If Trump is reelected, defense cost negotiations that are likely to take place in 2025, the first year of Trump’s second term, will pose a significant challenge to South Korea. This has already been signaled by the conservative think tank Heritage Foundation’s recommendation that the US should “make burden-sharing a central part of US defense strategy,” in its policy mandate report released in July.

During this process, Trump may use the potential withdrawal or downsizing of US Forces Korea as a bargaining chip. In his memoir, former White House national security advisor John Bolton, who was in charge of US security policy during the Trump administration, summarized Trump as saying that the US should “threaten to withdraw all US forces” from South Korea and Japan in order to elicit more payments from the two countries. Former US Defense Secretary Mark Esper also revealed that former US State Secretary Mike Pompeo advised Trump to make the withdrawal of US forces from South Korea his “second-term priority.”

Trump has taken the stance that joint military exercises between South Korea and the US are a waste of money, and that South Korea should pay the price of strategic asset deployment.

Considering this, the Washington Declaration from April, which strengthened US commitment to extended deterrence toward South Korea and was touted as the Yoon administration’s greatest diplomatic accomplishment, may become all but void in the event of a second Trump presidency.

Resuming dialogue with North Korea is another key issue. While Trump touted his three summits with North Korean leader Kim Jong-un as his top achievements, Washington’s North Korea policy shifted significantly following the “no-deal” summit in Hanoi, so whether dialogue with North Korea will resume remains uncertain.

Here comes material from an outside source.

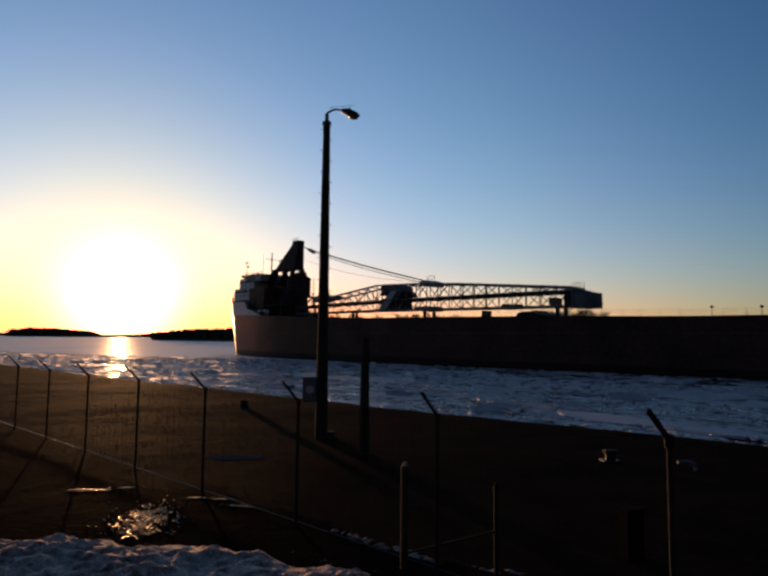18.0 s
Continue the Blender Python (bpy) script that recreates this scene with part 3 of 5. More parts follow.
def skin(name, levels, material, label=""):
    """A band of the hull between levels, each a function of s, on both sides."""
    verts, faces, ss = [], [], stations()
    n = len(levels)
    for side in (-1, 1):
        o = len(verts)
        for s in ss:
            for lev in levels:
                z = lev(s)
                b = half_breadth(s, z)
                verts.append((s, side * b, z))
        for i in range(len(ss) - 1):
            for j in range(n - 1):
                a = o + i * n + j
                q = (a, a + n, a + n + 1, a + 1)
                faces.append(q if side < 0 else q[::-1])
    return link(name, mesh_of(name, verts, faces, material, smooth=True), SHIP, label)


def make_hull():
    skin("hull_bottom", [lambda s: -2.0, lambda s: 0.0, lambda s: 1.5], HULL_LOW, "dark boot-topping along the waterline")
    skin("hull_side", [lambda s: 1.5, lambda s: 3.4, lambda s: 5.5, lambda s: 7.5, lambda s: deck_line(s)], HULL, "rust-red riveted hull plating")
    # raised forecastle plating, white, and the white poop
    verts, faces = [], []
    ss = [s for s in stations() if s <= -14] + [-12.6, -11.8, -11.0, -8.0, -4.5, -2.5]

    def top(s):
        return float(np.interp(s, [-30.4, -24, -12.6, -11, -4.5, -2.5], [15.5, 15.0, 14.5, 12.7, 11.3, deck_line(-2.5) + 0.02]))
    for side in (-1, 1):
        o = len(verts)
        for s in ss:
            b0, b1 = half_breadth(s, deck_line(s)), half_breadth(s, top(s))
            verts += [(s, side * b0, deck_line(s)), (s, side * (b0 + b1) / 2, (deck_line(s) + top(s)) / 2), (s, side * b1, top(s)), (s, side * max(0.01, b1 - 0.25), top(s)), (s, side * max(0.01, b1 - 0.25), deck_line(s))]
        for i in range(len(ss) - 1):
            for j in range(4):
                a = o + i * 5 + j
                q = (a, a + 5, a + 6, a + 1)
                faces.append(q if side < 0 else q[::-1])
    link("forecastle_bulwark", mesh_of("forecastle_bulwark", verts, faces, CREAM), SHIP, "white bulwark round the bow")
    verts, faces = [], []
    ss = [126.9, 128.4, 132, 140, 148, 156, 162, 168, 171, 174, 177, 179.5, 181.5, 183.3, 184.6, 185.5]

    def ptop(s):
        return float(np.interp(s, [126.9, 128.3, 130.5, 150, 165, 186], [11.3, 11.5, 11.1, 10.85, 10.8, 11.3]))
    for side in (-1, 1):
        o = len(verts)
        for s in ss:
            b0 = half_breadth(s, deck_line(s))
            b1 = b0 + 0.03
            verts += [(s, side * b1, deck_line(s)), (s, side * b1, ptop(s)), (s, side * max(0.02, b1 - 0.3), ptop(s)), (s, side * max(0.02, b1 - 0.3), deck_line(s))]
        for i in range(len(ss) - 1):
            for j in range(3):
                a = o + i * 4 + j
                q = (a, a + 4, a + 5, a + 1)
                faces.append(q if side < 0 else q[::-1])
        q = (o, o + 1, o + 2, o + 3)
        faces.append(q if side > 0 else q[::-1])
    link("poop_side", mesh_of("poop_side", verts, faces, WHITE), SHIP, "white poop plating with round portholes")
    # the low slope of white plating before the poop
    for side in (-1, 1):
        part("poop_wing", prism([(116.3, deck_line(112)), (116.6, deck_line(112) + 0.5), (125.4, deck_line(125) + 0.6), (126.2, deck_line(126) + 0.85), (126.65, deck_line(126) + 1.4), (126.85, deck_line(126) + 2.3), (126.9, 11.3), (126.92, deck_line(126))], side * 11.25, side * 11.42), WHITE, SHIP)
    # the weather deck
    verts, faces = [], []
    ss = stations()
    for s in ss:
        b = half_breadth(s, deck_line(s)) - 0.04
        z = deck_line(s) - 0.12
        verts += [(s, -b, z), (s, 0, z + 0.25), (s, b, z)]
    for i in range(len(ss) - 1):
        for j in range(2):
            a = i * 3 + j
            faces.append((a, a + 3, a + 4, a + 1))
    link("weather_deck", mesh_of("weather_deck", verts, faces, DECK), SHIP, "red-brown steel weather deck")
    # rubbing strake and plating seams
    for side in (-1, 1):
        for z in (3.3, 6.2):
            bm = bmesh.new()
            for s0, s1 in zip(range(6, 158, 8), range(14, 166, 8)):
                beam(bm, (s0, side * 11.42, z), (s1, side * 11.42, z), 0.05, 0.22)
            part("plating_seam", bm, HULL, SHIP)
        for s0, s1 in zip(range(6, 160, 8), range(14, 168, 8)):
            z0, z1 = deck_line(s0), deck_line(s1)
            part("sheer_strake", beamed((s0, side * 11.38, z0 + 0.04), (s1, side * 11.38, z1 + 0.04), 0.3, 0.16), HULL, SHIP)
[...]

While predicting that Trump would try to meet again with Kim and resume talks, Frank Aum, a senior expert at the United States Institute of Peace, estimated that Kim would try not to deal with the Yoon administration and exclude South Korea from any dialogue between North Korea and the US, adding that recent efforts among South Korea, the US and Japan to institutionalize security cooperation will be directly threatened.

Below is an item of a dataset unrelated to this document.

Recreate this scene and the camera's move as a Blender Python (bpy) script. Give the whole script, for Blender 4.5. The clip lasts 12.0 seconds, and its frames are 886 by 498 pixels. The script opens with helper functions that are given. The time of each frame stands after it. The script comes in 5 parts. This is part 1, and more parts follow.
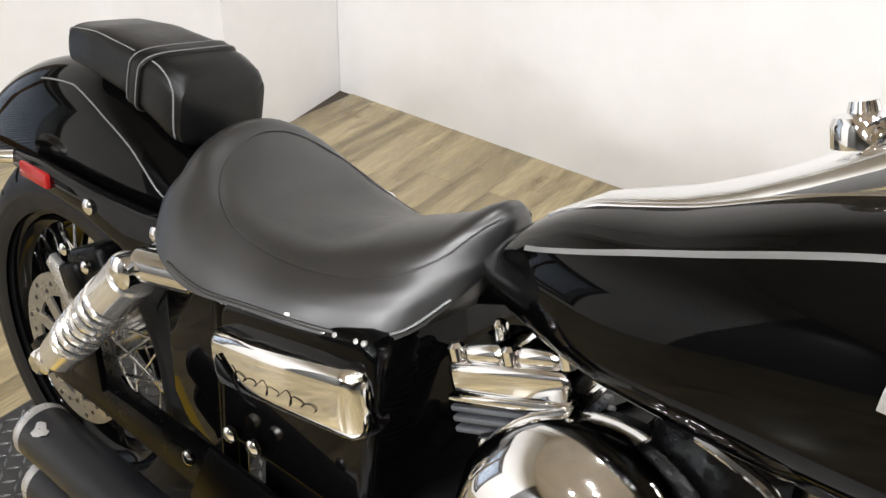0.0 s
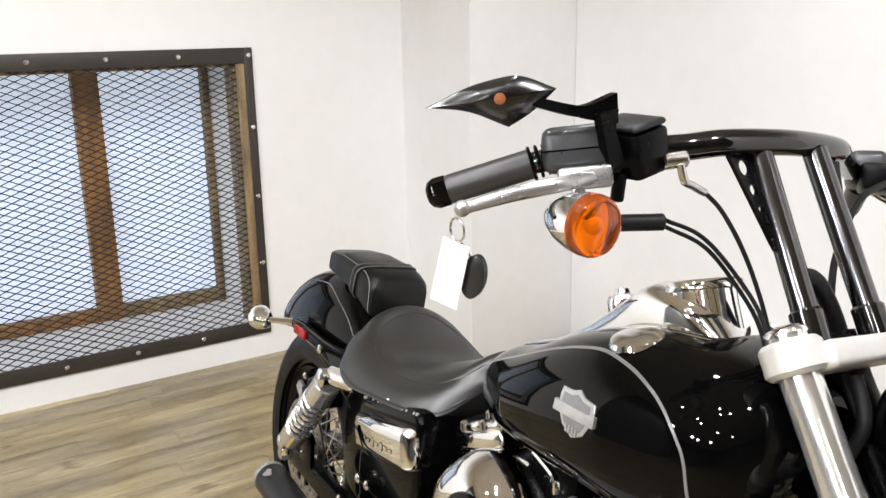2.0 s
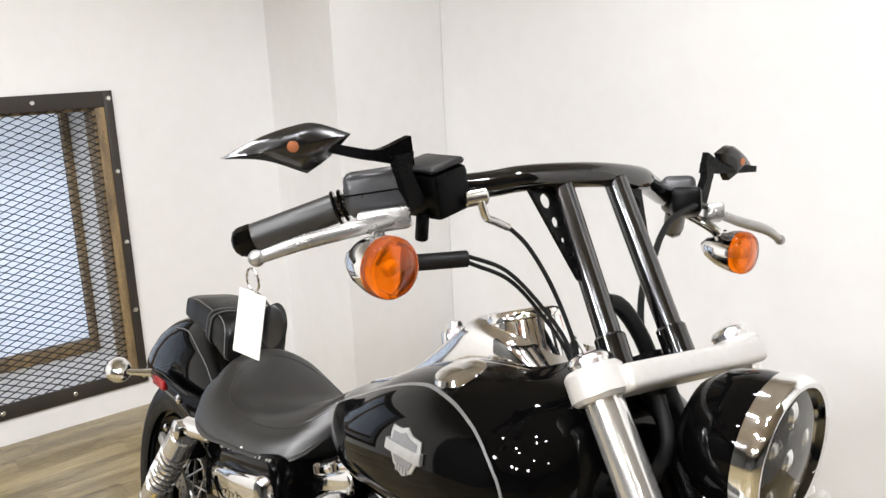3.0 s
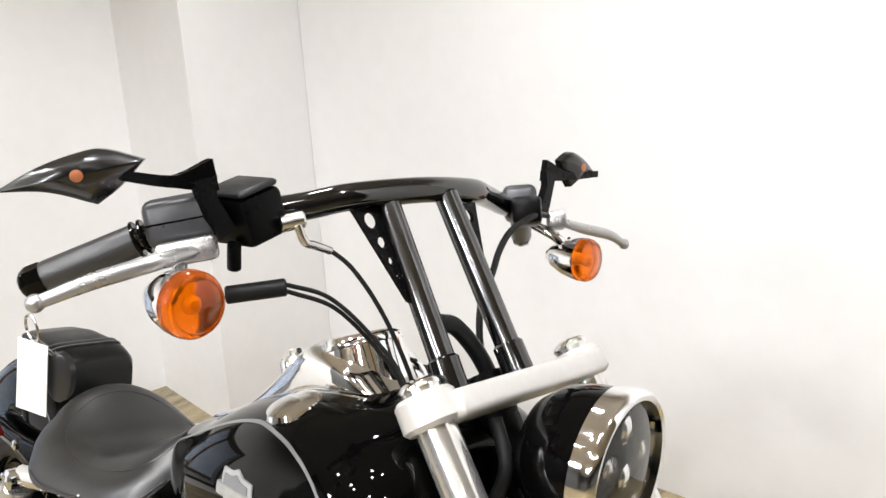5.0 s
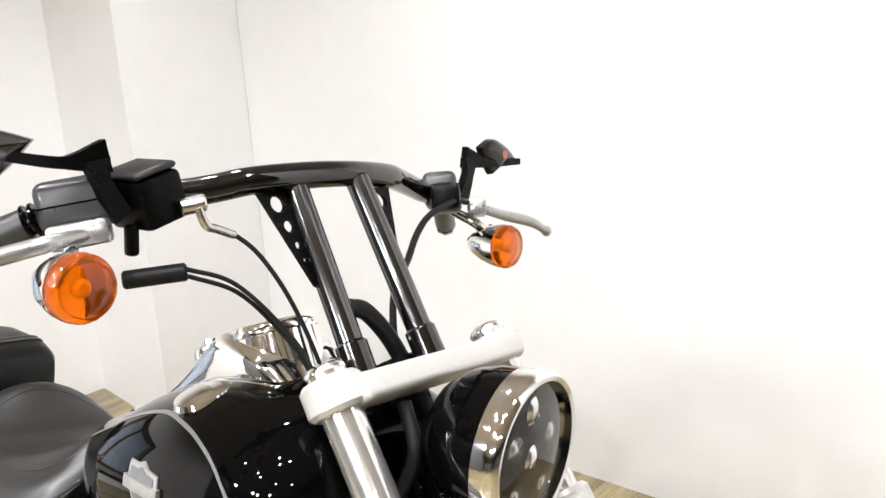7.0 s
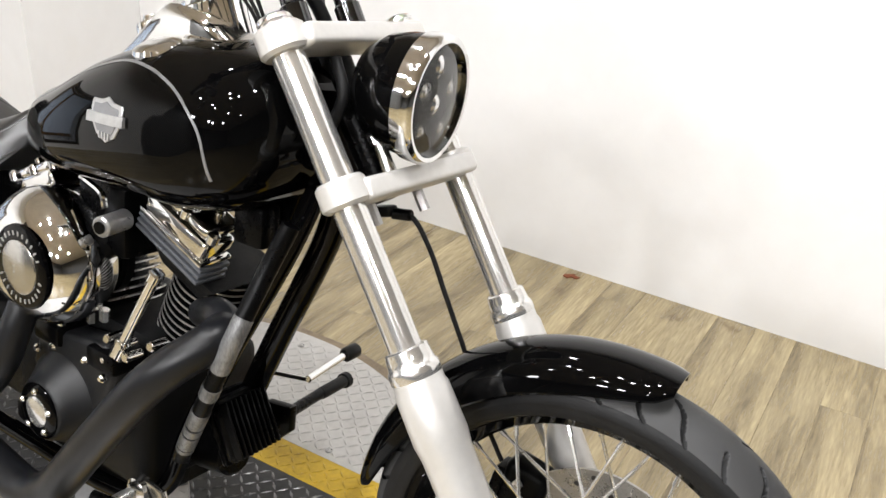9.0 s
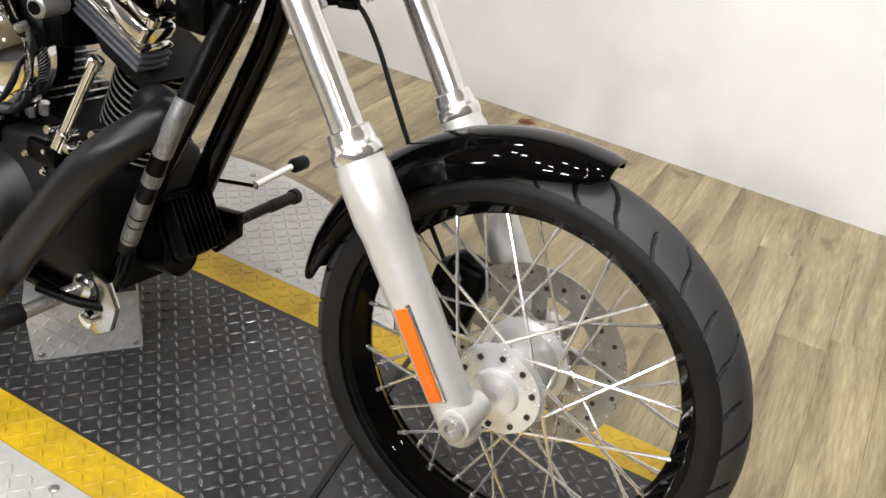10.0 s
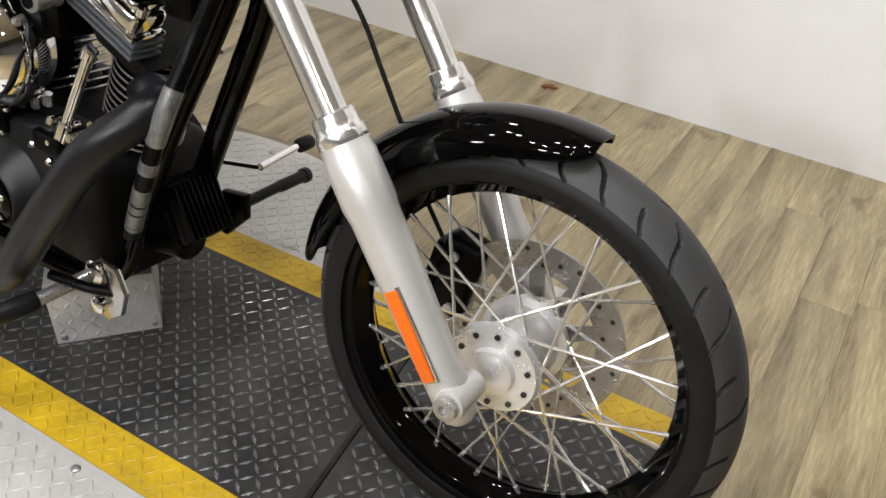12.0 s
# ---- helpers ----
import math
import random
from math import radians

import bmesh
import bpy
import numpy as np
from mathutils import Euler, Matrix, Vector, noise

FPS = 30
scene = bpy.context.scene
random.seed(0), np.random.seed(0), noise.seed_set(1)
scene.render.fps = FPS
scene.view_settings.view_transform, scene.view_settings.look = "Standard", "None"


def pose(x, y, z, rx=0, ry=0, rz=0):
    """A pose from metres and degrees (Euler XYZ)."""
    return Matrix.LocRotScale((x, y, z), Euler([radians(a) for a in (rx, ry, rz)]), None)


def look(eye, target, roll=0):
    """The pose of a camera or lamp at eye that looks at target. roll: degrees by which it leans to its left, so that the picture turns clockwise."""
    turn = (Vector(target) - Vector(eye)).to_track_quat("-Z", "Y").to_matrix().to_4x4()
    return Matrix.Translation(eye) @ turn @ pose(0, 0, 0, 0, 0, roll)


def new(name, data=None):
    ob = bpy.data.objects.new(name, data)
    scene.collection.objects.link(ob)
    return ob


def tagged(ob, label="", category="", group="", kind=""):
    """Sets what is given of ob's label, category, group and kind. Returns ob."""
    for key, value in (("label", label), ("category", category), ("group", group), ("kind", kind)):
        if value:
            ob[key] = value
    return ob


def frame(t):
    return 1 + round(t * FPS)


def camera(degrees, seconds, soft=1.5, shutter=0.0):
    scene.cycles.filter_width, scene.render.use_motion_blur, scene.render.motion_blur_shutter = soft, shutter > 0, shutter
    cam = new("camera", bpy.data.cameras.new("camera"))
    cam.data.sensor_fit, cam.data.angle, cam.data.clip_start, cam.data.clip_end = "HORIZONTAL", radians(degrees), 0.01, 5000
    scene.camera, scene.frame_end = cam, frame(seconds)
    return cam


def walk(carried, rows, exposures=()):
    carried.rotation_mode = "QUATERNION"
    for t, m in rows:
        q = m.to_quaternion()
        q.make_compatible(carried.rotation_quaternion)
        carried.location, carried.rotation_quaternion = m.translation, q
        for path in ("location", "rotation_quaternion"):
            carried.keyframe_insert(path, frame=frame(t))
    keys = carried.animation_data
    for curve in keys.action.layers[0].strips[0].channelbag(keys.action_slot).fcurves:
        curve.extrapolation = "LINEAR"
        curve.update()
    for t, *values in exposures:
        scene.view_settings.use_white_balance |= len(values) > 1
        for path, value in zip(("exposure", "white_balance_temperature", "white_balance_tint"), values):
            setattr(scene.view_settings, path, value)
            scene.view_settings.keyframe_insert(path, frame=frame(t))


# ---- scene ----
cam = camera(54.5, 12.0, soft=1.5, shutter=0.0)
PATH = [
    (0, (0.984, -0.522, 1.21), (0.026, 0.87, 0.14), 1.7),
    (0.5, (1.089, -0.628, 1.224), (-0.188, 0.657, 0.377), 0.9),
    (1, (1.302, -0.774, 1.276), (-0.115, 0.418, 0.52), -0.9),
    (1.5, (1.561, -0.764, 1.299), (0.004, 0.317, 0.661), -0.4),
    (2, (1.76, -0.744, 1.354), (0.131, 0.302, 0.853), -1.0),
    (2.5, (1.8, -0.702, 1.364), (0.244, 0.462, 0.894), -2.0),
    (3, (1.824, -0.661, 1.368), (0.317, 0.577, 0.924), -2.7),
    (3.5, (1.83, -0.631, 1.364), (0.388, 0.68, 0.914), -2.8),
    (3.7, (1.826, -0.617, 1.364), (0.402, 0.713, 0.912), -3.0),
    (5.5, (1.837, -0.55, 1.373), (0.554, 0.922, 0.94), -4.0),
    (6, (1.84, -0.522, 1.367), (0.6, 0.99, 0.948), -4.0),
    (6.5, (1.847, -0.502, 1.364), (0.599, 1.001, 0.935), -4.2),
    (6.7, (1.856, -0.507, 1.357), (0.594, 0.983, 0.924), -4.2),
    (8.3, (1.925, -0.744, 1.311), (0.885, 0.808, 0.599), 0.8),
    (8.5, (1.943, -0.77, 1.297), (0.935, 0.781, 0.536), 1.0),
    (9, (1.974, -0.81, 1.246), (1.072, 0.757, 0.391), 3.1),
    (9.5, (2.004, -0.831, 1.192), (1.178, 0.702, 0.21), 5.4),
    (10, (2.034, -0.851, 1.146), (1.294, 0.652, 0.053), 6.4),
    (10.5, (2.052, -0.864, 1.1), (1.401, 0.59, -0.109), 7.0),
    (11, (2.062, -0.879, 1.068), (1.471, 0.535, -0.217), 7.9),
    (11.5, (2.058, -0.873, 1.113), (1.437, 0.558, -0.139), 6.7),
    (12, (2.092, -0.799, 1.169), (1.283, 0.606, -0.002), 2.7),
]
EXPOSURES = [(0.0, -0.28), (1.0, -0.29), (1.5, -0.33), (2.5, -0.40), (3.5, -0.43), (5.5, -0.30), (6.7, -0.22), (8.3, -0.18), (9.0, -0.30), (10.0, -0.50), (11.0, -0.64), (12.0, -0.76)]
walk(cam, [(t, look(eye, target, roll)) for t, eye, target, roll in PATH], EXPOSURES)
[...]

Ultimately, if Trump returns to the White House, the security structure constructed by the Biden administration and Yoon administration, including trilateral cooperation among South Korea, the US and Japan, stronger sanctions against North Korea, large-scale joint drills between South Korea and the US, and frequent strategic asset deployment, is highly likely to be scrapped. In the worst-case scenario, both the US and North Korea — South Korea’s top partner and antagonist concerning security issues — may turn away from South Korea, pushing the country towards unprecedented hardship.

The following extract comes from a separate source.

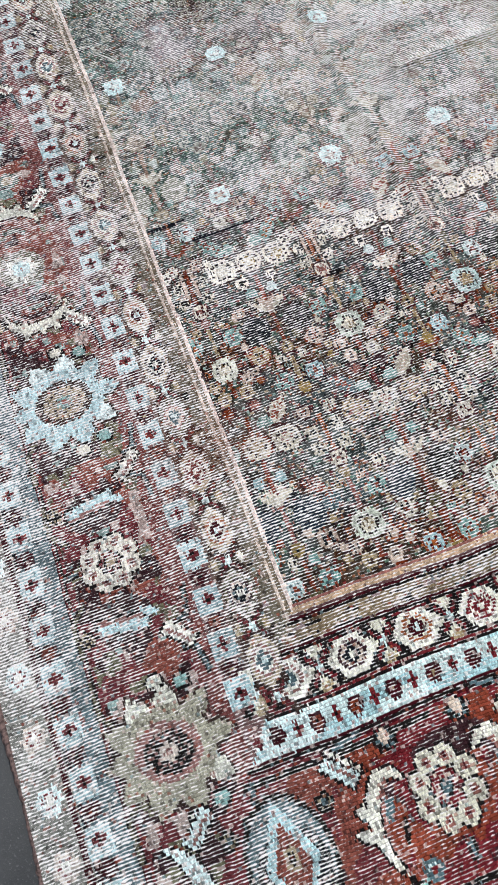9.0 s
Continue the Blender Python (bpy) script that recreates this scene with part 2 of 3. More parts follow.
# dye lots and stains: edge, colour, and how strongly below and above the bright row of wheels
for seed, (sx, sy), edge_at, code, low, high in ((8, (40, 13), 0.2, "86a39b", 0.25, 0.8), (28, (45, 10), 0.35, "6b4434", 0.6, 0.35), (51, (9, 6), 0.30, "7fa69d", 0.5, 0.8), (52, (10, 6), 0.56, "6e2f33", 0.3, 0.5),
                                                 (53, (8, 6), 0.55, "96603c", 0.5, 0.4), (54, (11, 7), 0.36, "56705f", 0.3, 0.9), (55, (12, 5), 0.50, "93a4a2", 0.6, 0.4), (57, (11, 6), 0.32, "5a3a2c", 0.6, 0.6), (58, (14, 4), 0.42, "748a8f", 0.5, 0.5)):
    tint = np.clip((soft_noise(sx, sy, seed) + 0.5 * soft_noise(sx * 3, sy * 2, seed + 10) - edge_at) * 4, 0, 0.7)[..., None] * np.interp(DY, [0.59, 0.66], [low, high])[..., None]
    COL[:] = COL * (1 - tint) + lin(code) * tint
COL *= np.interp(DY, [0.40, 0.60, 0.66], [0.46, 0.44, 0.58])[..., None]
# single knots of another dye
for seed, code, share in ((71, "b98d84", 0.02), (72, "8fb0a8", 0.055), (73, "7c2a30", 0.03), (74, "b9a78c", 0.035), (77, "5f8571", 0.06), (75, "a4623a", 0.025), (76, "17171a", 0.06)):
    fleck = np.random.default_rng(seed).random((NY, NX)) < share * np.interp(DY, [0.58, 0.66], [0.35 if code in ("8fb0a8", "5f8571") else 1, 0.6 if code in ("8fb0a8", "5f8571") else 1])
    fleck |= np.roll(fleck, 1, 1)
    COL[fleck] = COL[fleck] * 0.4 + lin(code) * 0.6
WEAR[:] = np.interp(DY, [0.18, 0.3, 0.36, 0.42, 0.52, 0.58, 0.63, 0.75, 0.95, 1.1, 1.3, 1.5, 1.62, 1.75, 2.8],
                    [0.48, 0.52, 0.55, 0.42, 0.36, 0.50, 0.57, 0.57, 0.60, 0.55, 0.53, 0.49, 0.44, 0.48, 0.46])
# paler patch: sky sheen on the far field, painted in as bare cotton
WEAR += 0.08 * np.exp(-(((DX + 0.85) / 0.25) ** 2 + ((DY - 0.95) / 0.18) ** 2))
WEAR += 0.11 * soft_noise(90, 5, 9) + 0.08 * soft_noise(30, 16, 10) + 0.10 * soft_noise(8, 5, 29)

PITCH = 0.1565
ROWS_OF_FLOWERS = [(-0.229, 0), (0.006, 1), (0.241, 0), (0.473, 1), (0.714, 0), (0.948, 1), (1.170, 0), (1.394, 0), (1.615, 1), (1.838, 0),
                   (2.060, 1), (2.280, 0), (2.500, 1)]


def blend(a, b, t):
    return tone(a) * (1 - t) + tone(b) * t


class Dyer:
    """Picks dyes for one repeat: strong in the dark end of the field, half washed out further up."""

    def __init__(self, wash, soil, depth):
        self.wash, self.soil, self.depth = wash, soil, depth

    def __call__(self, *names):
        c = tone(names[rng.integers(len(names))])
        c = np.clip(c.mean() + 1.05 * (c - c.mean()), 0.004, 0.9) * self.depth
        return c * (1 - self.wash) + self.soil * self.wash


def floret(m, u, v, r, petals, dots, heart, rim=None, wear=0.3):
    """A small four-petalled flower, nearly square: pale, with dark stitches round a coloured heart."""
    p, q = m.local(u, v, 0, r * 1.5)
    a, b = np.abs(p), np.abs(q)
    if rim is not None:
        m.fill((np.maximum(a, b) < r + 1.8) & (a + b < 1.5 * r + 3), rim)
    m.fill((np.maximum(a, b) < r) & (a + b < 1.5 * r), petals, wear)
    m.fill((a > 0.22 * r) & (a < 0.52 * r) & (b > 0.12 * r) & (b < 0.58 * r), dots)
    if r > 7:
        m.fill((a < 0.24 * r) & (b < 0.3 * r), heart)
    m.fill((np.maximum(a, b) > 0.72 * r) & (rng.random(a.shape) < 0.22) & (a + b < 1.5 * r), heart)


def stitched_block(m, u, v, a, b, ground, stitch, heart, rim, wear=0.4):
    """One wheel of a row of three: a rounded block with a ring of dark stitches and a spotted middle."""
    p, q = m.local(u, v, 0, max(a, b) * 1.2)
    d = np.hypot(p / a, q / b)
    box = np.maximum(np.abs(p) / a, np.abs(q) / b)
    t = np.arctan2(q, p)
    if rim is not None:
        m.fill((box < 1.12) & (d < 1.22), rim)
    m.fill((box < 1) & (d < 1.06), ground, wear)
    m.fill((d < 0.80) & (d > 0.56) & (np.sin(11 * t) > -0.1), stitch)
    m.fill((d < 0.50) & (d > 0.22) & (np.cos(4 * t) > -0.3), heart, wear)


def spotted_leaf(m, u, v, a, b, turn, edge_dye, spot, rim, wear=0.4):
    """A slanting leaf, pale at the edge, with a line of bright stitches."""
    m.petal(u, v, a + 2.5, b + 2.5, rim, turn)
    m.petal(u, v, a, b, edge_dye, turn, wear=wear)
    p, q = m.local(u, v, turn, a)
    m.fill((np.abs(p) < a * 0.7) & (np.abs(q) < b * 0.48) & (np.sin(p * 1.05) > -0.35), spot)
    m.fill((np.abs(p) < a * 0.6) & (np.abs(q) < b * 0.20) & (np.sin(p * 1.05) < 0.3), edge_dye)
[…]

Experts also warn that Trumpism may return as a force much more powerful than its previous incarnation in the event of a second Trump presidency. In an essay he wrote for Foreign Affairs, Tufts University professor Daniel Drezner predicted that, unlike during his first presidential bid, Trump would receive support from lawmakers more loyal to Trumpism than to Republican Party leadership. Others analyze that Trump’s four years as president provided him with useful experience he can refer back to in order to prevail over bureaucrats opposing his radical policies, something he lacked as a novice politician and administrator during his first presidency.